_STATED GOAL_. Print again only this span: the line with "More parts follow.", the line with "-2.2, SOUTH, HALL", and all lines between them, exactly as given.

_PROVIDED RECORDS_.
------------------------------

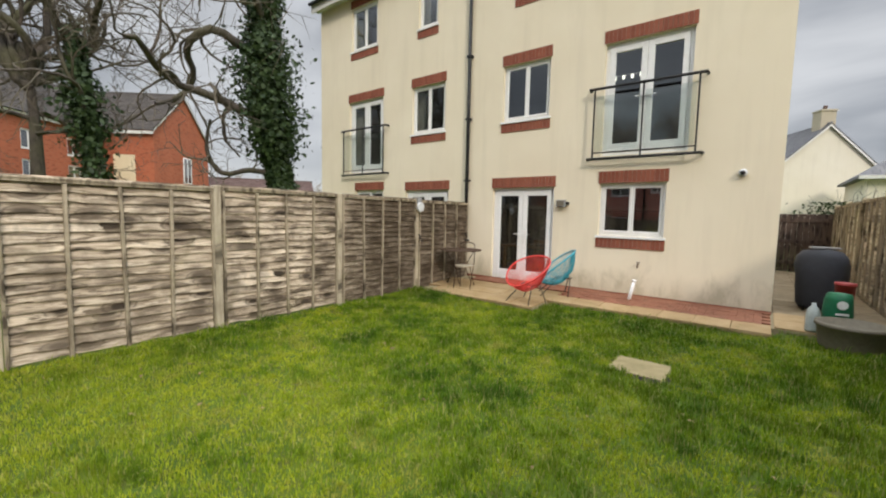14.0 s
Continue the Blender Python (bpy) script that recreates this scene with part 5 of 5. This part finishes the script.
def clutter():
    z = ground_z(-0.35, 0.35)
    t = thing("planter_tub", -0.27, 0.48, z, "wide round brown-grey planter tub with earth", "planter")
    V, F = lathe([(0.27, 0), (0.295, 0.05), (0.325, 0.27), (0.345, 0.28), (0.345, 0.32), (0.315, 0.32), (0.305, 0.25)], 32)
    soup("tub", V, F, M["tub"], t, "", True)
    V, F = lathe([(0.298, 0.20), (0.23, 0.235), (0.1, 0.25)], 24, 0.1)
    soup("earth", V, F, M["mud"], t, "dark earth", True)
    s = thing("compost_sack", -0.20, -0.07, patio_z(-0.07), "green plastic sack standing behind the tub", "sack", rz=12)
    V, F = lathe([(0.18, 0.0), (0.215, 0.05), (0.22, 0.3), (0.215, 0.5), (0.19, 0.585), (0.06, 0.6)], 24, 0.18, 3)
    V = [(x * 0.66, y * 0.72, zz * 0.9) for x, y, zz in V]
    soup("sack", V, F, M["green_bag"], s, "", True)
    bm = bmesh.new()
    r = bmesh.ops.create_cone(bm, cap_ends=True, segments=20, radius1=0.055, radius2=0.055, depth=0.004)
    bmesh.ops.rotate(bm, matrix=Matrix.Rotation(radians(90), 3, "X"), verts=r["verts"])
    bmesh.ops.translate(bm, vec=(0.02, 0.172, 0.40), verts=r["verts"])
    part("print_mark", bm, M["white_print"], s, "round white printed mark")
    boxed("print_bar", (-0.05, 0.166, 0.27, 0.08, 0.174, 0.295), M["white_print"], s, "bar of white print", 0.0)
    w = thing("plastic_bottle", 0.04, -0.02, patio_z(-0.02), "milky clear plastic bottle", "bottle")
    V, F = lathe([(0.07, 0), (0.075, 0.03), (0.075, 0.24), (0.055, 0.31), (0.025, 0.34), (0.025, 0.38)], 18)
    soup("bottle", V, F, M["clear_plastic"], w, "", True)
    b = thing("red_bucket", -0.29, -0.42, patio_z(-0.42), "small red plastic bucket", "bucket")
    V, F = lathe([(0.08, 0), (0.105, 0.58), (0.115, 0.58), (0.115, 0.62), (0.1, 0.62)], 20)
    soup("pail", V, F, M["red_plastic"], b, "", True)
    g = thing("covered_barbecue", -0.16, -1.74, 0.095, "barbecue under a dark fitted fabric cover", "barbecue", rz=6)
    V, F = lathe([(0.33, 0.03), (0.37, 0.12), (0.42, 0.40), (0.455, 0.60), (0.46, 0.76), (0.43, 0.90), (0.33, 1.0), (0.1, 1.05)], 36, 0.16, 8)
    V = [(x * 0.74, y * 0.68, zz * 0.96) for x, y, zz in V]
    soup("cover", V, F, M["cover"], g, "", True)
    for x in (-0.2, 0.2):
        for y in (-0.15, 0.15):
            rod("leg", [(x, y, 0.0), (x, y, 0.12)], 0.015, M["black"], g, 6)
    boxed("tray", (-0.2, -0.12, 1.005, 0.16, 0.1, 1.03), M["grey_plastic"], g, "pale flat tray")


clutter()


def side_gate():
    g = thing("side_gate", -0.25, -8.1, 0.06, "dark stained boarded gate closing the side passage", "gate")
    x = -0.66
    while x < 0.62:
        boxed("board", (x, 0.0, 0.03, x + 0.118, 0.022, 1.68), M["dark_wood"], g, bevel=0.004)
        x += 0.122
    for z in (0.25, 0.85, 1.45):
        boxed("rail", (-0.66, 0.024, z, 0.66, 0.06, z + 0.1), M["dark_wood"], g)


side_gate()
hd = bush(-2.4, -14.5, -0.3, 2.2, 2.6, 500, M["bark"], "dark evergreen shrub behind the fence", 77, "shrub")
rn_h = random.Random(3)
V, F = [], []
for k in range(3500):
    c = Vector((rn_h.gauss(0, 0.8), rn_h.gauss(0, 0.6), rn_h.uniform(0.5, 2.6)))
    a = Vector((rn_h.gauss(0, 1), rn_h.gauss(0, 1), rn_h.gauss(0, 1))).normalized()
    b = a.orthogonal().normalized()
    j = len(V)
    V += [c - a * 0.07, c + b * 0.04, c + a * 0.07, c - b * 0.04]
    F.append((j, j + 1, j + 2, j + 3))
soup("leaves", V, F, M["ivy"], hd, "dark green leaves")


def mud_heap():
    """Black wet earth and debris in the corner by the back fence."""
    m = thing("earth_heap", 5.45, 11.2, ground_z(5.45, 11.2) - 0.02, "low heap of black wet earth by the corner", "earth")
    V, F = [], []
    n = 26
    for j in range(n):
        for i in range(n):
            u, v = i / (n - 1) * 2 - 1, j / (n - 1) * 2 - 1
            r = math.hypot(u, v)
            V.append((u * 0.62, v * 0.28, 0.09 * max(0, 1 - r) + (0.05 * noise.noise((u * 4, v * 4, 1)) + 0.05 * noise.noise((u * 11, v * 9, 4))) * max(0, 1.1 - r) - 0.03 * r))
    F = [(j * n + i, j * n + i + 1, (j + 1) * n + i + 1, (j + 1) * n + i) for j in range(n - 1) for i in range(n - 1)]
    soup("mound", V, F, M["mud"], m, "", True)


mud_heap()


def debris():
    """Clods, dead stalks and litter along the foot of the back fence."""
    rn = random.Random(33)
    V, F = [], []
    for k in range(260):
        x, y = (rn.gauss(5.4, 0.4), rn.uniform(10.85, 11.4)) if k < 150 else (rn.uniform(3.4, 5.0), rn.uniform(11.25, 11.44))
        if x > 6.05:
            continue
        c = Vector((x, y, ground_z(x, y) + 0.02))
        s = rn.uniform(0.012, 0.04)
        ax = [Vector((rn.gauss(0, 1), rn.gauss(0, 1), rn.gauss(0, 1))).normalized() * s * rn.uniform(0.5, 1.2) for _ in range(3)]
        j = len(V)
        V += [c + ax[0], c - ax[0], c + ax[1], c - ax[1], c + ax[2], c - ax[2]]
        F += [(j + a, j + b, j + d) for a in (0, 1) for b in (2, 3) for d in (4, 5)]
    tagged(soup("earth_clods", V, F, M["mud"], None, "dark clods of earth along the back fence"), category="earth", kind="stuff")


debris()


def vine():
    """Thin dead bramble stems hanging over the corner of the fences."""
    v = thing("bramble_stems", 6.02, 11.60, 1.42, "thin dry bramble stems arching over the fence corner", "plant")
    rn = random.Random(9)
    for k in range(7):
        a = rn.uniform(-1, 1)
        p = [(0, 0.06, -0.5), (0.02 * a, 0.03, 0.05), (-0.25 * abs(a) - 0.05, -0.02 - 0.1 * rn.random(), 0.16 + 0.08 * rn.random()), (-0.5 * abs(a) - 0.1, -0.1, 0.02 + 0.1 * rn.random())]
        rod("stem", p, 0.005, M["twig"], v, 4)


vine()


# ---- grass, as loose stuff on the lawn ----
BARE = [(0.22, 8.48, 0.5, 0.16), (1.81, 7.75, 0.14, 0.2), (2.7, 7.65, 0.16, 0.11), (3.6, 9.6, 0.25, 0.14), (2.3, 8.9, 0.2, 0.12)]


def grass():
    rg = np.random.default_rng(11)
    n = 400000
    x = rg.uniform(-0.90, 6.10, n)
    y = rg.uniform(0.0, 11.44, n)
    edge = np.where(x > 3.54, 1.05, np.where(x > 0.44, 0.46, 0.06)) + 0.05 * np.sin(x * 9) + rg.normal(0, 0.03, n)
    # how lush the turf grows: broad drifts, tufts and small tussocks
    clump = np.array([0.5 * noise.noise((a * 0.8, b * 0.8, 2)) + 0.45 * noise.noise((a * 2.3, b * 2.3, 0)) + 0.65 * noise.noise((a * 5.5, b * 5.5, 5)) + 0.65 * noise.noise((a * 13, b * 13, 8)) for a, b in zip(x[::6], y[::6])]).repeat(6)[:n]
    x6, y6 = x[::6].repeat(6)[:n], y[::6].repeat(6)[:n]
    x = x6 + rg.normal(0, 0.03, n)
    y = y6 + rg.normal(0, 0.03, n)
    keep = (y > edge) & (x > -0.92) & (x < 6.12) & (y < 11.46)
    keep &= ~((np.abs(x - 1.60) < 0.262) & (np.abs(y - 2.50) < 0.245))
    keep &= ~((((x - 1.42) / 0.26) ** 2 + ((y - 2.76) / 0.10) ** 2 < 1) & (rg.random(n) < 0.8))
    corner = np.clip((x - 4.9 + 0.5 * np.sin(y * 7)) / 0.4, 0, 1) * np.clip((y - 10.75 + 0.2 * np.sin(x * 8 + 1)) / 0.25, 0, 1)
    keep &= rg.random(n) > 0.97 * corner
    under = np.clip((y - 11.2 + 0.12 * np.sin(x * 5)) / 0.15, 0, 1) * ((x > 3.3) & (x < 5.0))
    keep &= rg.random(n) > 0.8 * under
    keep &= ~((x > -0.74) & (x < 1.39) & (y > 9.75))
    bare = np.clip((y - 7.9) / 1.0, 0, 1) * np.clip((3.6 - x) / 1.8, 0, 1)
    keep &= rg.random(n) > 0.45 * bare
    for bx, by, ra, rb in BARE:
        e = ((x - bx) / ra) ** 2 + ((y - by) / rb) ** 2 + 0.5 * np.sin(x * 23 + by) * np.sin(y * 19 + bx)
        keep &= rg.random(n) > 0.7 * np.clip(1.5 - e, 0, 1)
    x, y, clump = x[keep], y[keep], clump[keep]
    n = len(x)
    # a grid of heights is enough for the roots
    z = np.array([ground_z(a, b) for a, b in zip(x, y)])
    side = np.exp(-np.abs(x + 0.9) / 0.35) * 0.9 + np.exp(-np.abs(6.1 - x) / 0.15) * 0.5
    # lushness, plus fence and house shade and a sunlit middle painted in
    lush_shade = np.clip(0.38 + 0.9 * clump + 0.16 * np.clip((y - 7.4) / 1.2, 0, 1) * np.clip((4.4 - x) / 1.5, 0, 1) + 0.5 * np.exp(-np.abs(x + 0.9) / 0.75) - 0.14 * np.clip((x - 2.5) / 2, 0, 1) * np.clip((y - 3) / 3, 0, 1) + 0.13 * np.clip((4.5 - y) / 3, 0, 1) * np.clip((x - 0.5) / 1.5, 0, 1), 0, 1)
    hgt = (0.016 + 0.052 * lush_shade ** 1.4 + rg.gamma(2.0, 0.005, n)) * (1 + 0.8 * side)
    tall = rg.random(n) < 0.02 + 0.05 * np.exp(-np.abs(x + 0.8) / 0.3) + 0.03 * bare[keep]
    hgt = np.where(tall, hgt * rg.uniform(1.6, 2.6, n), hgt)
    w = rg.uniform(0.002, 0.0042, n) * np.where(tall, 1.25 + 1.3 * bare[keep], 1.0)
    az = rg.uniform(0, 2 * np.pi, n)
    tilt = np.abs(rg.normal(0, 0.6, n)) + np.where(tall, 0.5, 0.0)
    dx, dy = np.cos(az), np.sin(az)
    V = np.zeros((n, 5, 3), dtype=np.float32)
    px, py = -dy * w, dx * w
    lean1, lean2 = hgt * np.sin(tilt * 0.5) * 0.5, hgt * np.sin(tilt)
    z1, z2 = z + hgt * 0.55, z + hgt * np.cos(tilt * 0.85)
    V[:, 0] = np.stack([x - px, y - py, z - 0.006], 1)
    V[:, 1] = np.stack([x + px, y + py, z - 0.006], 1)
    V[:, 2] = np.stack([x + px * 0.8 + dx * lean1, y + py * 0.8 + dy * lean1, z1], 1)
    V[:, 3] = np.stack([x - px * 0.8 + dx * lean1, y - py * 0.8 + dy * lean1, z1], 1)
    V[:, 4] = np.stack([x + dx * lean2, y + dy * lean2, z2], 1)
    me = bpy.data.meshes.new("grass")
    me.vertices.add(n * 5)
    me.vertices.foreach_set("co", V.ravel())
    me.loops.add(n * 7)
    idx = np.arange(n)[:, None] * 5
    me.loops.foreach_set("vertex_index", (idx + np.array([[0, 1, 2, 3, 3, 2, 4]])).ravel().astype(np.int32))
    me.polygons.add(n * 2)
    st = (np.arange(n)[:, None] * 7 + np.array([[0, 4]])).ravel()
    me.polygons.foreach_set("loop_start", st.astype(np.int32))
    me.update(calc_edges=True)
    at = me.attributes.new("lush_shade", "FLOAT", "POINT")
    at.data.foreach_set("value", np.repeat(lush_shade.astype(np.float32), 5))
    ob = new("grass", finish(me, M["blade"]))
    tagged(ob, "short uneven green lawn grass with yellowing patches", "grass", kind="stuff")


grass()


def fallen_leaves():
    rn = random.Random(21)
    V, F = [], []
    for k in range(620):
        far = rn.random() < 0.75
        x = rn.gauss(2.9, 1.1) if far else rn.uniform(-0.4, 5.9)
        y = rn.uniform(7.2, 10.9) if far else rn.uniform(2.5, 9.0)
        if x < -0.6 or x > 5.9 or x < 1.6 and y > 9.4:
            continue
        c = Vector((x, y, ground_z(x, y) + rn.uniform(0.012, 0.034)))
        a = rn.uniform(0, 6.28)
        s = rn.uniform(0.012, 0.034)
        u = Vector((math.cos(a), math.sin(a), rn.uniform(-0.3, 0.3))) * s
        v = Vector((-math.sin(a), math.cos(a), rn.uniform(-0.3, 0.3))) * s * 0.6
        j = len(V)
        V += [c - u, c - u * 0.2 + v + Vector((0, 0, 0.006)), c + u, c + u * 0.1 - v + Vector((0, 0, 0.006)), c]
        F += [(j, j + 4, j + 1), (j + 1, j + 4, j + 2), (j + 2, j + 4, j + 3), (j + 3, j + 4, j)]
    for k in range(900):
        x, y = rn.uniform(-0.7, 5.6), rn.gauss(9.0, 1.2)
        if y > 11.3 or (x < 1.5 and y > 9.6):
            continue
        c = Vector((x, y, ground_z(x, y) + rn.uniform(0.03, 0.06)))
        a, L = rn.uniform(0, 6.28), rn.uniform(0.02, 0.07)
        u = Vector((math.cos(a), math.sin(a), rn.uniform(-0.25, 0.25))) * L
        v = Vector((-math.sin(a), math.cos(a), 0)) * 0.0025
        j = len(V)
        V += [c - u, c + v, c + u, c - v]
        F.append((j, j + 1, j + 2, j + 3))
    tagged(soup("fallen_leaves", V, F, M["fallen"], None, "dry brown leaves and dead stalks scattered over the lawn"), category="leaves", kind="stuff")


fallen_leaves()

------------------------------

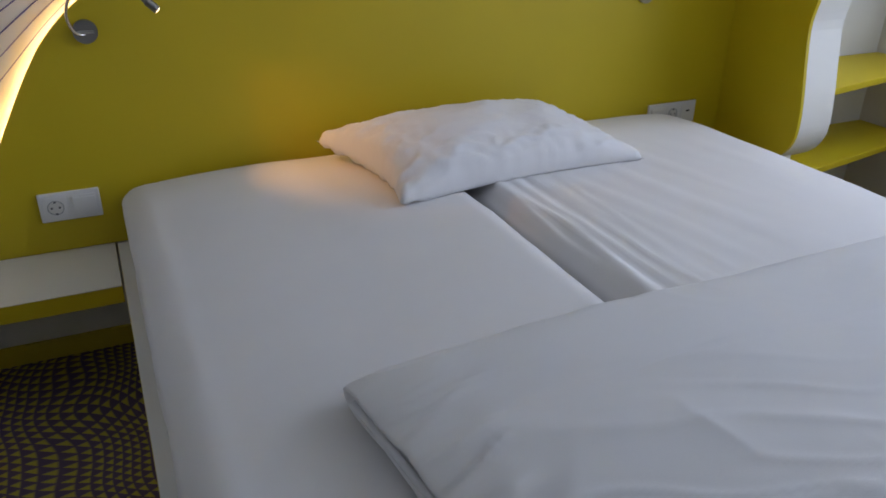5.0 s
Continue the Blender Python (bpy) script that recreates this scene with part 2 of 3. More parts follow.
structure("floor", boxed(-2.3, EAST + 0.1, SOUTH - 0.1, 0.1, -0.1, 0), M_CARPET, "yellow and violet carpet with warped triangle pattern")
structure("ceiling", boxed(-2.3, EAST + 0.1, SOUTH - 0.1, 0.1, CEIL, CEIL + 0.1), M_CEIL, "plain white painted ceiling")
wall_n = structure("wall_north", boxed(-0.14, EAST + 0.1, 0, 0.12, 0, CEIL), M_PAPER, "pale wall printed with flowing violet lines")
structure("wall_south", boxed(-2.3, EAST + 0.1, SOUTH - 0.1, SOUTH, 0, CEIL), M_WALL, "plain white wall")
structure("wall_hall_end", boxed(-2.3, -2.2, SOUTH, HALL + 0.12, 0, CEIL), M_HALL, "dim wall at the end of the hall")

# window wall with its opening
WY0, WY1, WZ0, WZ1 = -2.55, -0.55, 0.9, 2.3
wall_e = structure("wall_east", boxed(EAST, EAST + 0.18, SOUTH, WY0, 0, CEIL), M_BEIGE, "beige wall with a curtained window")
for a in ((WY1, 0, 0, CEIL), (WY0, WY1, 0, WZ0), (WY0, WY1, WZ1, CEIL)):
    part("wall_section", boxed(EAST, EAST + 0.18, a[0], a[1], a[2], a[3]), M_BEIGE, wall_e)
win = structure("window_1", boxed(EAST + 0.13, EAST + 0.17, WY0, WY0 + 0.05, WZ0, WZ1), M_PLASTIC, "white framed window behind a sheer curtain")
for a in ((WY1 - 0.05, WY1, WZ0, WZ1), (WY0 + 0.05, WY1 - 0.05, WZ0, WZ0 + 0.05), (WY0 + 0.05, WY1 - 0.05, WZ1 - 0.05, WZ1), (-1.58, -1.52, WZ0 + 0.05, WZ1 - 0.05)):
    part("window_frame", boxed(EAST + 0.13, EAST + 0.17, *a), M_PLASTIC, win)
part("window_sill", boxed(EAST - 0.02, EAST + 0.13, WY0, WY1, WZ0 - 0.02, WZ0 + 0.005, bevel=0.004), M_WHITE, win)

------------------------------

_TASK ANSWER_.
Continue the Blender Python (bpy) script that recreates this scene with part 2 of 3. More parts follow.
structure("floor", boxed(-2.3, EAST + 0.1, SOUTH - 0.1, 0.1, -0.1, 0), M_CARPET, "yellow and violet carpet with warped triangle pattern")
structure("ceiling", boxed(-2.3, EAST + 0.1, SOUTH - 0.1, 0.1, CEIL, CEIL + 0.1), M_CEIL, "plain white painted ceiling")
wall_n = structure("wall_north", boxed(-0.14, EAST + 0.1, 0, 0.12, 0, CEIL), M_PAPER, "pale wall printed with flowing violet lines")
structure("wall_south", boxed(-2.3, EAST + 0.1, SOUTH - 0.1, SOUTH, 0, CEIL), M_WALL, "plain white wall")
structure("wall_hall_end", boxed(-2.3, -2.2, SOUTH, HALL + 0.12, 0, CEIL), M_HALL, "dim wall at the end of the hall")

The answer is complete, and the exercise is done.